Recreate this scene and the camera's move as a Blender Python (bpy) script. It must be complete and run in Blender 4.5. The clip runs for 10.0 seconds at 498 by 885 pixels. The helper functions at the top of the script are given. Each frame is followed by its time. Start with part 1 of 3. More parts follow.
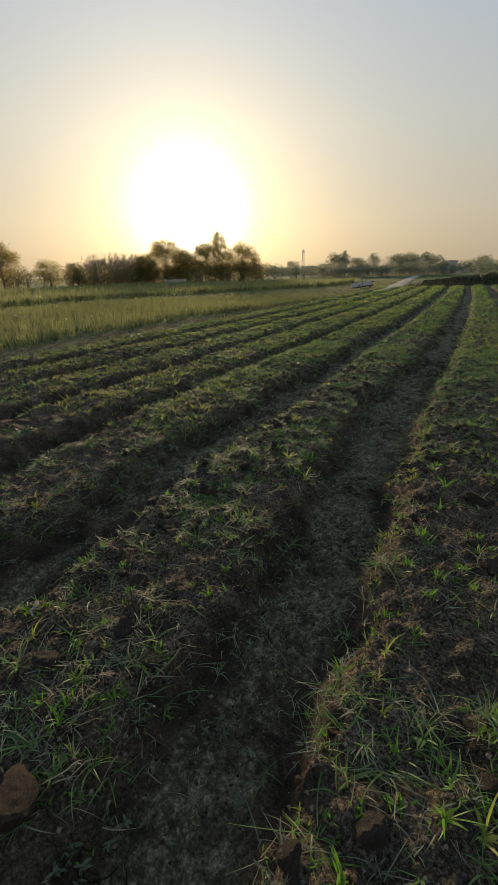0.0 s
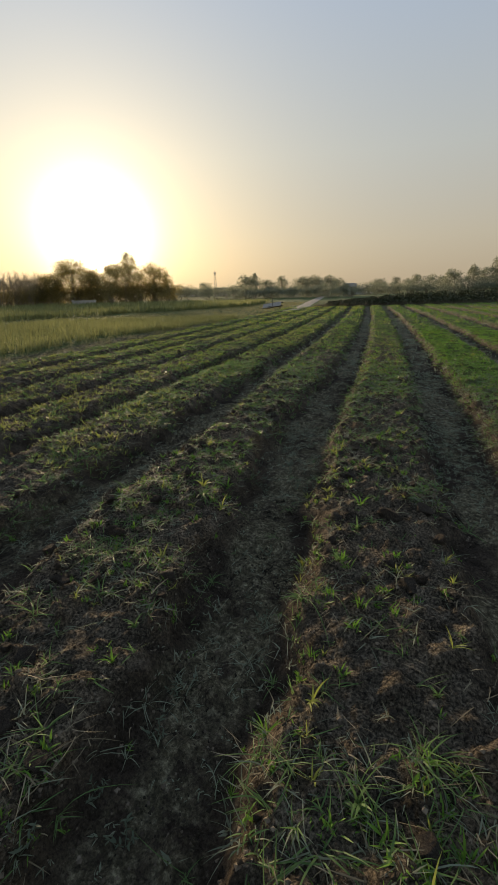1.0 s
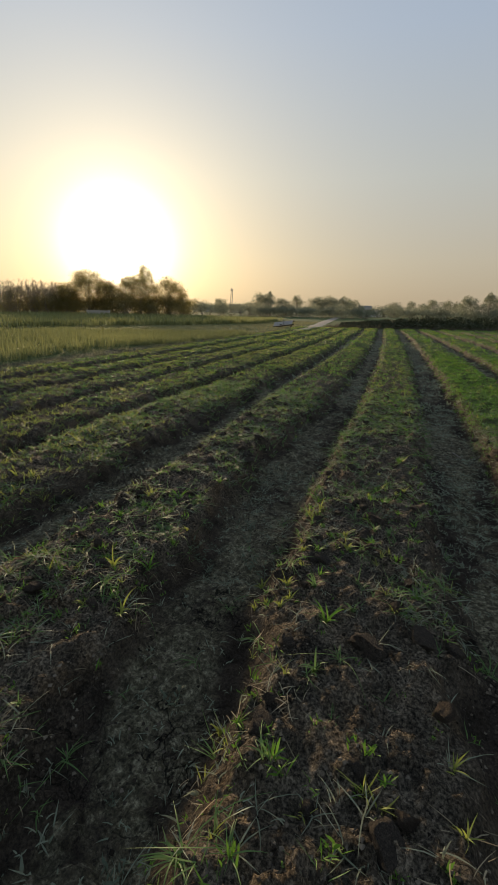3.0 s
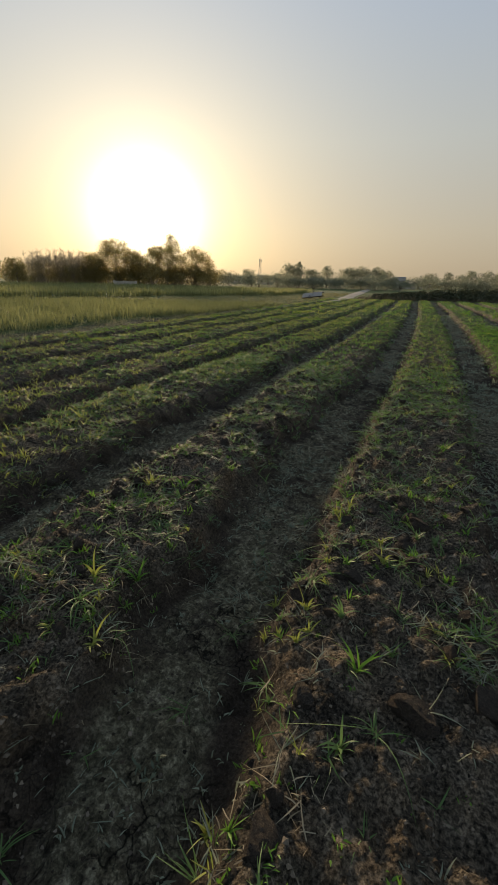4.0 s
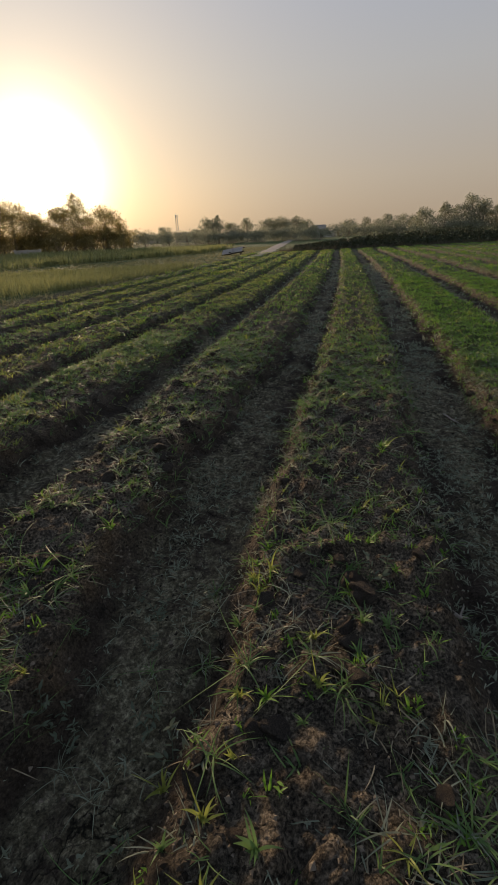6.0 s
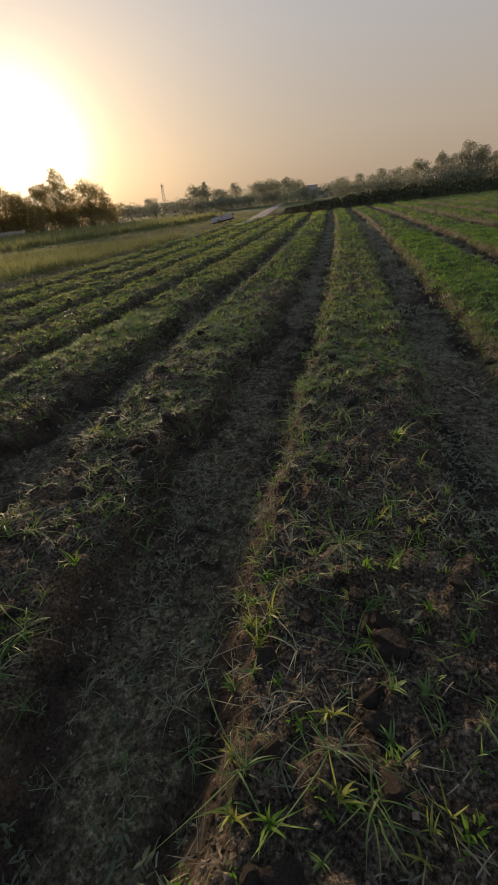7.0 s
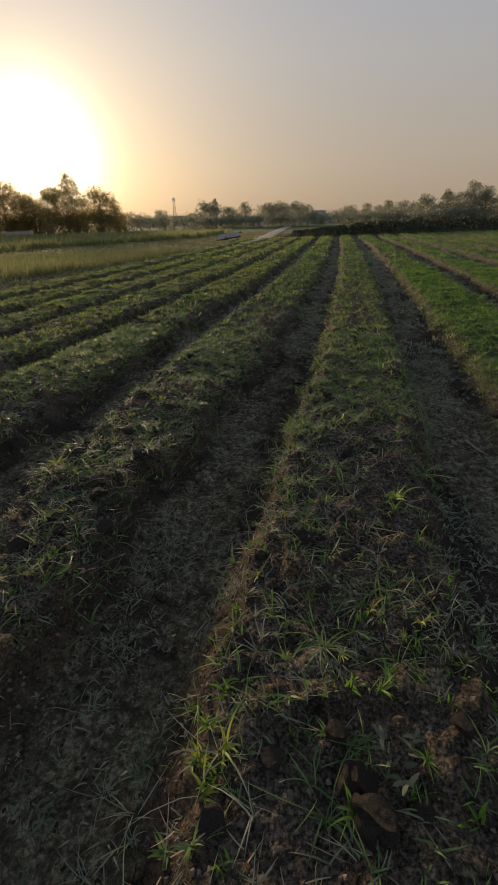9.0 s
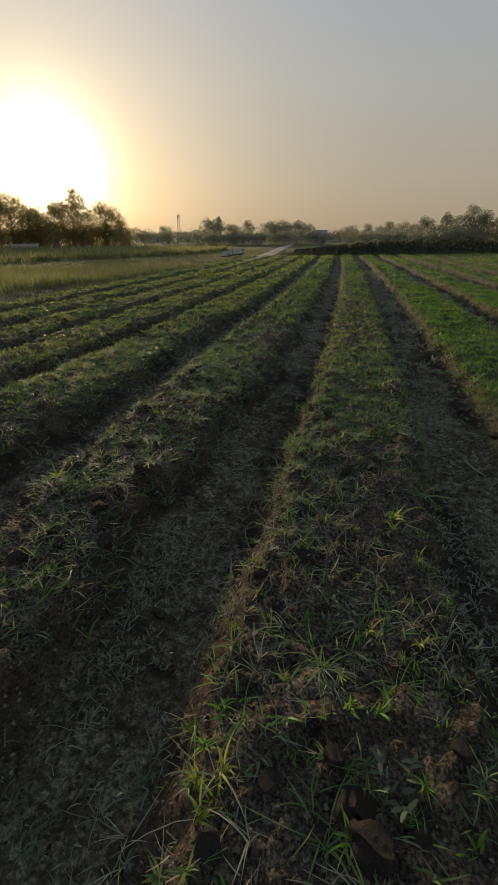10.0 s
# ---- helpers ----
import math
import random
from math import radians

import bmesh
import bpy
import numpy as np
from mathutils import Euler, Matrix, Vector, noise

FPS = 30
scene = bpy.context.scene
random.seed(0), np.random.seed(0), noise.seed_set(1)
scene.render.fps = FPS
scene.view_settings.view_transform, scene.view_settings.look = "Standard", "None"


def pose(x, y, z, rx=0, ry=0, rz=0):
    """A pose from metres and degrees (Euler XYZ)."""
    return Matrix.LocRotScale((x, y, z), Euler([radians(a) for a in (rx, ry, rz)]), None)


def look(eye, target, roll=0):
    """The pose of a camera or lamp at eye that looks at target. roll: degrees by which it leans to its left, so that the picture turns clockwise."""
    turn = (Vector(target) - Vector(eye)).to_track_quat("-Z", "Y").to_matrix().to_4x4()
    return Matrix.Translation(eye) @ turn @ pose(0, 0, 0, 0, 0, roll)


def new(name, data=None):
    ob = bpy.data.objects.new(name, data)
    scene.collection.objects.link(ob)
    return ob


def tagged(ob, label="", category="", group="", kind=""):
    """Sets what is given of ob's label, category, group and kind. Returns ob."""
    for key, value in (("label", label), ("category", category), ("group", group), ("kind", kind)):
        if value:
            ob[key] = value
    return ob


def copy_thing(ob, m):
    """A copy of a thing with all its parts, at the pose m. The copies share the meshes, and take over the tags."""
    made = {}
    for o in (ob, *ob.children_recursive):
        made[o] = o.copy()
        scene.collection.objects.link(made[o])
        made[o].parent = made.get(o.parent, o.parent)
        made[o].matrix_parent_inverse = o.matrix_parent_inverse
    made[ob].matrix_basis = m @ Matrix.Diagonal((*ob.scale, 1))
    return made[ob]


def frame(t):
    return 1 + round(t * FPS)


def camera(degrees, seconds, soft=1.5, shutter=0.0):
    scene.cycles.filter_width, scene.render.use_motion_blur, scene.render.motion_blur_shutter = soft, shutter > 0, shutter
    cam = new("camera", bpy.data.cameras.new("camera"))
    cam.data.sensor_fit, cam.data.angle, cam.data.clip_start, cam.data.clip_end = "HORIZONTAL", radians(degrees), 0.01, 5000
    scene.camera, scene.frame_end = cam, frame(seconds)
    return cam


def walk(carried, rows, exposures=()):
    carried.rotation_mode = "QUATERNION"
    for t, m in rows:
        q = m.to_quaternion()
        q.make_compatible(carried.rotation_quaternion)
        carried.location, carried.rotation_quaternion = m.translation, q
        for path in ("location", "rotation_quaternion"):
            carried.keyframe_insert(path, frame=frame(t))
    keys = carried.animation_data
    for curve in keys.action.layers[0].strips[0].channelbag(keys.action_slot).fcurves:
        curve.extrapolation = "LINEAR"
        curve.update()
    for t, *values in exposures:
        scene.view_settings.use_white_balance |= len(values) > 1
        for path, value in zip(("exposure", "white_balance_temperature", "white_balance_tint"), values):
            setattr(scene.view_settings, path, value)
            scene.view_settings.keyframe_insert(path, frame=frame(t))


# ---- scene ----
== == ==
Copy out every line from the data above that has "Vector" in it.

FINAL RESULT
from mathutils import Euler, Matrix, Vector, noise
    turn = (Vector(target) - Vector(eye)).to_track_quat("-Z", "Y").to_matrix().to_4x4()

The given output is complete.